The Staropramen brewery, the second largest beer producer in the country, is toasting 150 years since it put out its first batch.
The first batch of Staropramen beer was brewed on May 1, 1871 by brewer Petr Quaiser. The brewery was located right in the heart of Prague's industrial district Smíchov, where there was a big demand for good beer. A district of factories and workshops, Smíchov was also dotted with pubs.
In addition to the favourable environment, Staropramen was perceived as a Czech brewery that brews good Czech beer. And that counted among Czech patriots.

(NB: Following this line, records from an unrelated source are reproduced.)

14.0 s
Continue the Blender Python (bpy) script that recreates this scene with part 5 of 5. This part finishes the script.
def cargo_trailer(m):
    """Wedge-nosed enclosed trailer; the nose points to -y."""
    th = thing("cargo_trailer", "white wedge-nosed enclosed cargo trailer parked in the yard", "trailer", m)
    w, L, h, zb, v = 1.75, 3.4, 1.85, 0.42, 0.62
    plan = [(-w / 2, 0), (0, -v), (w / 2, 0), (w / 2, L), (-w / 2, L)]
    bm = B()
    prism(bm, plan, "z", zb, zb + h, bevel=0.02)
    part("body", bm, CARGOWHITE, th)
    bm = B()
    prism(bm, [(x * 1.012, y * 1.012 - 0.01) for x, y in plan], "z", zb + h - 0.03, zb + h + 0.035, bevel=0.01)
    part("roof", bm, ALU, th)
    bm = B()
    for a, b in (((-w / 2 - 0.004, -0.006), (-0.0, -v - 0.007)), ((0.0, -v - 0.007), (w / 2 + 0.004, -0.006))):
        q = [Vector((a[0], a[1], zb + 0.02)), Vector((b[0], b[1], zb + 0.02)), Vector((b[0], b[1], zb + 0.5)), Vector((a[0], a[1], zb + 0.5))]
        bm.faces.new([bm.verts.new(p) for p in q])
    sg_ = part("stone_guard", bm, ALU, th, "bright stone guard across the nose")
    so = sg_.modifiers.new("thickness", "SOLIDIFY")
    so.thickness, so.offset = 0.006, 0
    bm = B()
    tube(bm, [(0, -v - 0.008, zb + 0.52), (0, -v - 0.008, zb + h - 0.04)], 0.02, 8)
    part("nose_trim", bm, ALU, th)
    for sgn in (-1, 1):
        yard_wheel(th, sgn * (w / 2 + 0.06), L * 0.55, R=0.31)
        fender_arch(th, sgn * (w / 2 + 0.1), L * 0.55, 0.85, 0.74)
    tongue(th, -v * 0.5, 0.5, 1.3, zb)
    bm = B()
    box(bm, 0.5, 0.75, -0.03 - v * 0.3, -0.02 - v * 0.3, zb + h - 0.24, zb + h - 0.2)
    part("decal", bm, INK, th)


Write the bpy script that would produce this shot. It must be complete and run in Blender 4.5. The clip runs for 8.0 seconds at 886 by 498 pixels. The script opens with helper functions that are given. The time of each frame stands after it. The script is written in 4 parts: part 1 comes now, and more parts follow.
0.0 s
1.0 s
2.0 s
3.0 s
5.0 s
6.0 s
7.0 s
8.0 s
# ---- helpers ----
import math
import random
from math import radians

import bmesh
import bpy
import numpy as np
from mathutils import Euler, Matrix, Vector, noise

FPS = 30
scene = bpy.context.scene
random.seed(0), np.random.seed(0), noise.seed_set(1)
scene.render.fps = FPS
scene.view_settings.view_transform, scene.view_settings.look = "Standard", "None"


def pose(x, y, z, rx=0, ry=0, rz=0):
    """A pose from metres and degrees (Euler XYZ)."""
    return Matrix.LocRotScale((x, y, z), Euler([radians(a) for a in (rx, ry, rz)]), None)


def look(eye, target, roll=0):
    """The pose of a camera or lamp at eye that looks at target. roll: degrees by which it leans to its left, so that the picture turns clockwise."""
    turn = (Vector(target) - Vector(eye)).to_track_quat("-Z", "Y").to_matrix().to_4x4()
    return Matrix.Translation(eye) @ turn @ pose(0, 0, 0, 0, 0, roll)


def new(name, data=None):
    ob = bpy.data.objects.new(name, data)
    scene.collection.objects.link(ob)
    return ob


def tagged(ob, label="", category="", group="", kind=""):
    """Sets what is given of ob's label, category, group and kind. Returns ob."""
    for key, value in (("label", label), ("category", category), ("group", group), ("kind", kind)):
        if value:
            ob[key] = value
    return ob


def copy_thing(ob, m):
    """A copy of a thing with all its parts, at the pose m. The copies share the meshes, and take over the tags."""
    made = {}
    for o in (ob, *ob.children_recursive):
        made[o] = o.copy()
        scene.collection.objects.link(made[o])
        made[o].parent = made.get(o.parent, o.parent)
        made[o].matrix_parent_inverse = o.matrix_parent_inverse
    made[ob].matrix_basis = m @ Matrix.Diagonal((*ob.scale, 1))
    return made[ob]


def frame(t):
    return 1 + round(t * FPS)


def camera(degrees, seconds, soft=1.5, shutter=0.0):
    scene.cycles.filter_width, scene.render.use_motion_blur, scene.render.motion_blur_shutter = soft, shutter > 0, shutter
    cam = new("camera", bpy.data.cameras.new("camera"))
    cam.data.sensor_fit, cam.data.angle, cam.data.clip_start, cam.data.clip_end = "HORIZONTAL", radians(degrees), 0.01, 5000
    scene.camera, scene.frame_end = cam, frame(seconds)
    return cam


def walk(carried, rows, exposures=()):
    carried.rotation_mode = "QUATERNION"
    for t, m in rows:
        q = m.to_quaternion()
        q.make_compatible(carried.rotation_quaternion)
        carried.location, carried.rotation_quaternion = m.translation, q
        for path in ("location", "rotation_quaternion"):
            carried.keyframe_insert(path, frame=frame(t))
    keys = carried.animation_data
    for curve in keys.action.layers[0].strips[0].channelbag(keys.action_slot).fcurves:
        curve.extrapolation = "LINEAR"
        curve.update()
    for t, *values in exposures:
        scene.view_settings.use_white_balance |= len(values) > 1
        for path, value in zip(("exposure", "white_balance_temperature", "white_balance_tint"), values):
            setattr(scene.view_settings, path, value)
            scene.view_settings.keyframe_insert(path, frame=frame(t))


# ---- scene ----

In 1880, Staropramen was honoured with a visit by Emperor Franz Josef I. An entry in the brewery guestbook of the time shows that he had high praise for the Smíchov brew.
The brand name Staropramen, which translates as “old spring" was registered in 1911.
After the First World War, the brewery saw a period of sustained growth, and by the 1930s Staropramen was the largest brewery in Czechoslovakia.
After the communist takeover in 1948 all Czechoslovak breweries were nationalised, including Staropramen. However the high standard of production was maintained and together with the Pilsen brands Prazdroj and Gambrinus, Staropramen was perceived as one of the best Czech brews.
In 1992 Staropramen became part of the Prague Breweries group (Pražské Pivovary).
Staropramen has seen steady growth and is currently the Czech Republic's second largest beer producer with a 15.3% share of the domestic market. Today it is owned by Molson Coors and its beer is exported to 37 countries, mostly in Europe and North America.